Strike No. 2 ended May 19, with Gov. Alfred Schmedeman agreeing to appoint a farmer-controlled committee to study the milk-pricing system.

Still, throughout the summer and into fall, nothing changed, as state officials waited for federal action that didn’t materialize. So the Holiday Association, which had sat out the fight in May, called for another milk strike for Oct. 21.

The third strike, which lasted for four weeks, was more violent than the first two, but no more successful in bringing about higher dairy prices for farmers.
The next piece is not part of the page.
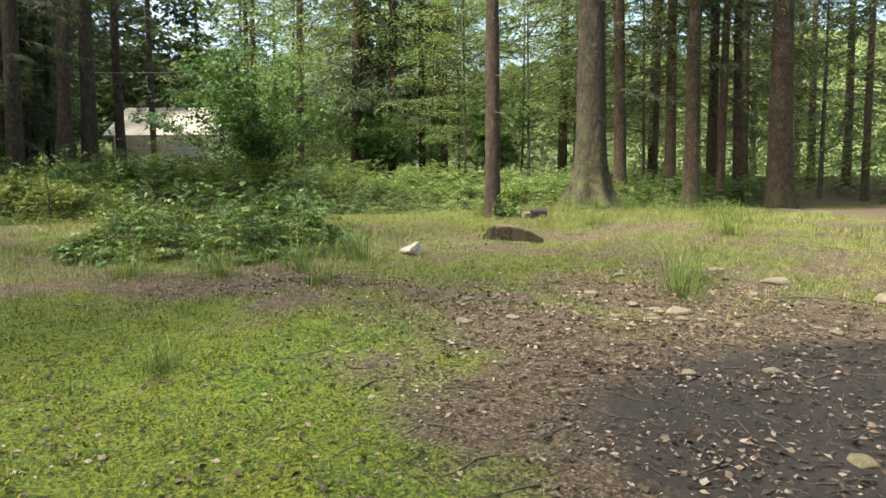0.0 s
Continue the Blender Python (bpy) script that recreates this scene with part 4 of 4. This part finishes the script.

A 60-year-old farmer from Dane County was shot and killed Oct. 27 while on a picket line east of Madison. On Oct. 31, the Journal reported, a cheese factory in Outagamie County was bombed; two days later, a cheese factory in Belgium in Ozaukee County was blasted with dynamite. Several creameries elsewhere were also bombed, while milk was dumped at sites around the state, including Cedarburg.

Wisconsin’s third and final milk strike of 1933 was called off Nov. 18, in part because of the increase in violence and because, as the Milwaukee Sentinel reported Nov. 19, strike leaders “could not muster enough pickets to effectively disrupt transportation of food supplies from farms to markets.”

In addition to Milwaukee Journal and Milwaukee Sentinel archives, this story also drew from a useful account of the 1933 Wisconsin milk strikes in “The History of Wisconsin: Volume V — War, a New Era, and Depression, 1914-1940” by Paul W. Glad, published by the State Historical Society of Wisconsin.